Work to be completed:
Copy exactly the lines from the start of the data below through the one that carries "scrub(rngb.choice((0, 1, 2, 2, 4, 4)), x, float(rail_y(x))", and only those.

++++++

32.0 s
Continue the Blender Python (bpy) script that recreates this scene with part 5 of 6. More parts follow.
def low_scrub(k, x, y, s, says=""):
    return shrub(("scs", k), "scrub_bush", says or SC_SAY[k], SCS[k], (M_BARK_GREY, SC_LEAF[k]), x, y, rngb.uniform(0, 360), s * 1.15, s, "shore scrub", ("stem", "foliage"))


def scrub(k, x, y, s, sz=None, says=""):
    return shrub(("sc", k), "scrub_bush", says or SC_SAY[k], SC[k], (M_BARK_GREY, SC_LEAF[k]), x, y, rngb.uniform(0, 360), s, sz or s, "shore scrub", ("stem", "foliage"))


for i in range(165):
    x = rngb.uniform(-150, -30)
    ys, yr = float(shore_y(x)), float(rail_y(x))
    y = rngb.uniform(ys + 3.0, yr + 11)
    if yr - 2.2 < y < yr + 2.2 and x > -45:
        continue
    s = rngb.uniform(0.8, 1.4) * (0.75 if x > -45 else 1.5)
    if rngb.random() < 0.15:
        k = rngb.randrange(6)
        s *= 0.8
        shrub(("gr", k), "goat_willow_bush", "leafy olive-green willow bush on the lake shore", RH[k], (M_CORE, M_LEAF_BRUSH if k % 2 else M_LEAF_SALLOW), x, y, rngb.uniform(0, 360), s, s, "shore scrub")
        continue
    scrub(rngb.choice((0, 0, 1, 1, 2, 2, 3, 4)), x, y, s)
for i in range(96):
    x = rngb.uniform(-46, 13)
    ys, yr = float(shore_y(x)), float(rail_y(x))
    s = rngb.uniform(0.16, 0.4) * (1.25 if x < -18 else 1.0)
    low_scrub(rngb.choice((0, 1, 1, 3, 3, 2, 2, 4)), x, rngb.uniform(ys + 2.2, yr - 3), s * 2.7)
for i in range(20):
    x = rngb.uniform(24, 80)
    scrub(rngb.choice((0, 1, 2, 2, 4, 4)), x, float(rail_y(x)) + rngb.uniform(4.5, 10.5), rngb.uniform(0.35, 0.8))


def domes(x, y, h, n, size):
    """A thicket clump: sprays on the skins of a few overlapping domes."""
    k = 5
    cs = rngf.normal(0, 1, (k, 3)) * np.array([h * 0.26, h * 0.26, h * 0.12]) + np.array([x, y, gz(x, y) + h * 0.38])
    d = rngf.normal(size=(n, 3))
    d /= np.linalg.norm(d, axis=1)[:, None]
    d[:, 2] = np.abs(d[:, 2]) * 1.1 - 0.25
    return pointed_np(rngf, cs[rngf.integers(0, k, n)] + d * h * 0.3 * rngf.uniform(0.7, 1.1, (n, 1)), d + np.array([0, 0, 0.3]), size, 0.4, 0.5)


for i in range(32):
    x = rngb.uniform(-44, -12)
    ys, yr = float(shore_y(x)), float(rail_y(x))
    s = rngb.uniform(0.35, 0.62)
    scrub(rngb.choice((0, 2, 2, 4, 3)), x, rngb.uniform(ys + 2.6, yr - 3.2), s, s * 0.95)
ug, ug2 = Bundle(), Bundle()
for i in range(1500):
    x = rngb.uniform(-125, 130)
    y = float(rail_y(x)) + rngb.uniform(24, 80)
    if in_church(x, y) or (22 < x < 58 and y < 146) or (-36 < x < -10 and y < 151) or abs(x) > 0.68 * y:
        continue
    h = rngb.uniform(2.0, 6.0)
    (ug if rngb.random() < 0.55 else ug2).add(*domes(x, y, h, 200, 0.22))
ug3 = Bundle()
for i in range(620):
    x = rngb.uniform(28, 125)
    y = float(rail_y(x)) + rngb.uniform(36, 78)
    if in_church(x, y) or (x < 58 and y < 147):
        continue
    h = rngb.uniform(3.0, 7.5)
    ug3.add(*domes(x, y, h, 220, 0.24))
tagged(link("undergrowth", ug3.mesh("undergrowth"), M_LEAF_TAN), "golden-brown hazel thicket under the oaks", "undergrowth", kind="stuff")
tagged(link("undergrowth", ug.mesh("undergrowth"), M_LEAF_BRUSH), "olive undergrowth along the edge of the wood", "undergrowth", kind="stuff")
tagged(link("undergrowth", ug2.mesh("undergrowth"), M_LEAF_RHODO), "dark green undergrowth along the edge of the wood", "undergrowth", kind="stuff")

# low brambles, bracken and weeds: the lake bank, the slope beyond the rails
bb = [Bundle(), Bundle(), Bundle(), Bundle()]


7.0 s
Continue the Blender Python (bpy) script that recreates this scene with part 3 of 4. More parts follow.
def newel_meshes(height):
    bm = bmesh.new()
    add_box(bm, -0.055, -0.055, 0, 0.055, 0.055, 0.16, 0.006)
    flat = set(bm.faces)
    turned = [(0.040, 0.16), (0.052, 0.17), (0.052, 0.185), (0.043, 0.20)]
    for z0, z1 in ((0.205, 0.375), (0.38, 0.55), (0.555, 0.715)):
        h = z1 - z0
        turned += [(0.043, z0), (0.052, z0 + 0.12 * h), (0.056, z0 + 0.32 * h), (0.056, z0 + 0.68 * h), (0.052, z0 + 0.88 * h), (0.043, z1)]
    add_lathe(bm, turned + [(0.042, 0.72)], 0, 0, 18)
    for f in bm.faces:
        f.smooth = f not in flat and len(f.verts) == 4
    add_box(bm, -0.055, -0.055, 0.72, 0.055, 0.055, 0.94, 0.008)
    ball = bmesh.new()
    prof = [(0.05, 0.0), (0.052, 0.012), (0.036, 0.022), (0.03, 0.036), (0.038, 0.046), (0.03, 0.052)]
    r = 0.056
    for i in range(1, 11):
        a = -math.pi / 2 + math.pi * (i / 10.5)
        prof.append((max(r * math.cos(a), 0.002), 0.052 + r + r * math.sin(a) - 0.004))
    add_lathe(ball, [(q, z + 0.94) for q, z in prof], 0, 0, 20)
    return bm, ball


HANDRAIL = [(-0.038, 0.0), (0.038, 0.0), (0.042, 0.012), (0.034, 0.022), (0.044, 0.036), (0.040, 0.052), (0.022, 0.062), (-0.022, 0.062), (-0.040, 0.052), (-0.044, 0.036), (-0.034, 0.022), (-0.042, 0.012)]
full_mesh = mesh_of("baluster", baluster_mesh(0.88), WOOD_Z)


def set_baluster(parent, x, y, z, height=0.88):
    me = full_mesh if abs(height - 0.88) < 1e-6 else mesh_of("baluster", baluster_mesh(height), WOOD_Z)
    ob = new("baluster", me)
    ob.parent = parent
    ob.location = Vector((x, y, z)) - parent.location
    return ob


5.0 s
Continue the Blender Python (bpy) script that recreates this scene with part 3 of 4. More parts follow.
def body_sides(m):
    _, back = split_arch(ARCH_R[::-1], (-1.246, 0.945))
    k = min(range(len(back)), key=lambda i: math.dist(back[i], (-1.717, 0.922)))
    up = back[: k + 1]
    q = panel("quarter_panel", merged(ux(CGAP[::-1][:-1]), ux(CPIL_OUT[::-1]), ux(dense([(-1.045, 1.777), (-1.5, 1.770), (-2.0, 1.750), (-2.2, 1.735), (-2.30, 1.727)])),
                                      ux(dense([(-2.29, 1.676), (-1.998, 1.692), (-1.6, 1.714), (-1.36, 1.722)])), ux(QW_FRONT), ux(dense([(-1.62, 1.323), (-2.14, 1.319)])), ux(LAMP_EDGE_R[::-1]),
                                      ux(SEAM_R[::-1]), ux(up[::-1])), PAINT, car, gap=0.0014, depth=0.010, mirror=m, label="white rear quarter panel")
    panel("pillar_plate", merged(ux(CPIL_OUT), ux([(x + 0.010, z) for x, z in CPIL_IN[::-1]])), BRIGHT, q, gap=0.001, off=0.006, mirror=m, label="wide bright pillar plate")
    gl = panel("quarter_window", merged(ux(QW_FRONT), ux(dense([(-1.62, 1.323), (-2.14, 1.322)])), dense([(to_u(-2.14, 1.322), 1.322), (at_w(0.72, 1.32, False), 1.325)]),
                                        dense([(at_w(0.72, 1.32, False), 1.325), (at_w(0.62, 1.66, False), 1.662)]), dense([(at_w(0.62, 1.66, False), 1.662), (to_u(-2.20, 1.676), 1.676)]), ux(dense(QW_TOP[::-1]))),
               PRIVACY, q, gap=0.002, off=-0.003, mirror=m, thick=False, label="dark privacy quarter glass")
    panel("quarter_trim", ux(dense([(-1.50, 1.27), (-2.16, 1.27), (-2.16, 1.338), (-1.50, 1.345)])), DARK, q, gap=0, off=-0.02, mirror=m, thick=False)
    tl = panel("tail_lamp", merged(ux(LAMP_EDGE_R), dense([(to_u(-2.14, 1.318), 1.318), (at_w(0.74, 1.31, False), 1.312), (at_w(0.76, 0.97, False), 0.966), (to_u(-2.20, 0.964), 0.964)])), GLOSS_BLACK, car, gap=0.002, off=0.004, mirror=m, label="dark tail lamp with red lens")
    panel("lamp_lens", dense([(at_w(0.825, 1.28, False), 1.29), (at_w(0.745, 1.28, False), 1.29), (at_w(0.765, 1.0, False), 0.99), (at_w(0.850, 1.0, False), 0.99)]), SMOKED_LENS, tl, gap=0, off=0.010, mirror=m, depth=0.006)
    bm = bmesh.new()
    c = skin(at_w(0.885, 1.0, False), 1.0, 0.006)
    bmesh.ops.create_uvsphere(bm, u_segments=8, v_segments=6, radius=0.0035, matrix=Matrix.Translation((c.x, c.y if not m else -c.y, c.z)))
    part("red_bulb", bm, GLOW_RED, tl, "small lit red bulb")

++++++

Exercise response:
32.0 s
Continue the Blender Python (bpy) script that recreates this scene with part 5 of 6. More parts follow.
def low_scrub(k, x, y, s, says=""):
    return shrub(("scs", k), "scrub_bush", says or SC_SAY[k], SCS[k], (M_BARK_GREY, SC_LEAF[k]), x, y, rngb.uniform(0, 360), s * 1.15, s, "shore scrub", ("stem", "foliage"))


def scrub(k, x, y, s, sz=None, says=""):
    return shrub(("sc", k), "scrub_bush", says or SC_SAY[k], SC[k], (M_BARK_GREY, SC_LEAF[k]), x, y, rngb.uniform(0, 360), s, sz or s, "shore scrub", ("stem", "foliage"))


for i in range(165):
    x = rngb.uniform(-150, -30)
    ys, yr = float(shore_y(x)), float(rail_y(x))
    y = rngb.uniform(ys + 3.0, yr + 11)
    if yr - 2.2 < y < yr + 2.2 and x > -45:
        continue
    s = rngb.uniform(0.8, 1.4) * (0.75 if x > -45 else 1.5)
    if rngb.random() < 0.15:
        k = rngb.randrange(6)
        s *= 0.8
        shrub(("gr", k), "goat_willow_bush", "leafy olive-green willow bush on the lake shore", RH[k], (M_CORE, M_LEAF_BRUSH if k % 2 else M_LEAF_SALLOW), x, y, rngb.uniform(0, 360), s, s, "shore scrub")
        continue
    scrub(rngb.choice((0, 0, 1, 1, 2, 2, 3, 4)), x, y, s)
for i in range(96):
    x = rngb.uniform(-46, 13)
    ys, yr = float(shore_y(x)), float(rail_y(x))
    s = rngb.uniform(0.16, 0.4) * (1.25 if x < -18 else 1.0)
    low_scrub(rngb.choice((0, 1, 1, 3, 3, 2, 2, 4)), x, rngb.uniform(ys + 2.2, yr - 3), s * 2.7)
for i in range(20):
    x = rngb.uniform(24, 80)
    scrub(rngb.choice((0, 1, 2, 2, 4, 4)), x, float(rail_y(x)) + rngb.uniform(4.5, 10.5), rngb.uniform(0.35, 0.8))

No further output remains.